In a October 11th 2019 email to a client seen by the tribunal, the respondent director told a company client: “Unfortunately we have had a breach [of] security within the firm and this has led to banking fraud potentially by the two people you named … this is being dealt with by the fraud department.”
The WRC was told that the client forwarded the email on to Ms Coyle, calling it “outrageous”.
Ms Coyle said her name had been “tarnished in the industry” by the allegations, which the tribunal noted were not investigated and “never substantiated”.
Three days later on October 14th that year, staff at the firm including the now-ousted Ms Coyle wrote to their boss to complain that they had not been paid – and while three others left and got redundancy payments, the complainant was put formally on layoff, the tribunal heard.
Ms Coyle’s case was that she had been “put on layoff so that she would resign and lose the value of her shareholding”.
Mr Wilson said the company “had not been functioning” and that he had no access to its bank accounts.
“Unauthorised payments had caused the financial difficulties and led to the layoffs,” he added.
He argued said fair procedures had been applied and the complainant’s employment ended in a “genuine redundancy” in May 2020.
The complainant’s solicitor, Wendy Doyle, argued that the work previously performed by the complainant was still being done.
“Given the animosity in this case, little can be said to be ‘impersonal’,” wrote adjudicating officer Kevin Baneham in his decision, published on Wednesday.
“It was established in cross-examination that the director was paid consultancy fees for his involvement in the running of the respondent business following the ousting of the complainant and her fellow director. There was, therefore, no ‘change’,” Mr Baneham wrote.
“The decision was purely personal. The complainant was ousted as director, then laid off and dismissed as an employee.
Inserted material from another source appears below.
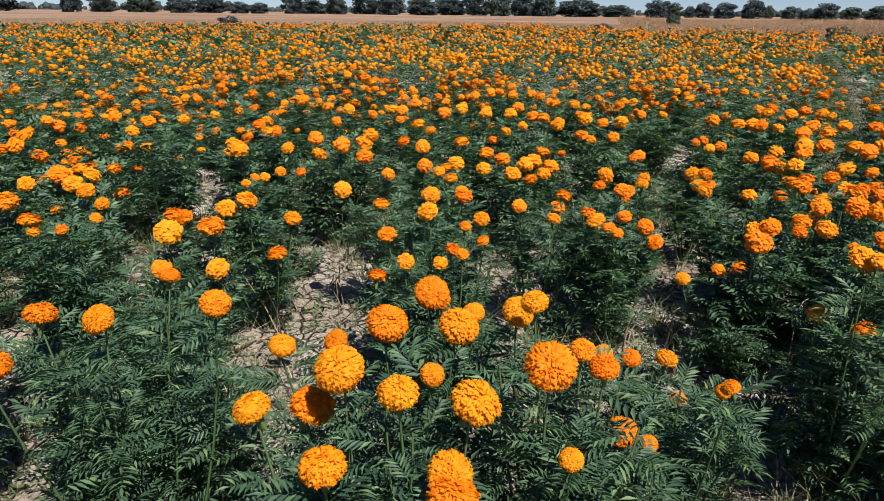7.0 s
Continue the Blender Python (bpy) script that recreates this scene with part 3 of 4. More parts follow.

It follows from the above that the complainant was unfairly dismissed from her employment,” he concluded.
He noted that the company had already made a redundancy payment, but awarded €25,000 in redress for her losses arising from the unfair dismissal.
Ms Coyle was awarded €3,000 by the WRC in 2021 for alleged unilateral changes to her terms and conditions of employment – a decision later overturned after the company appealed to the Labour Court.
A second statutory complaint to the WRC by a colleague of Ms Coyle’s is awaiting a decision.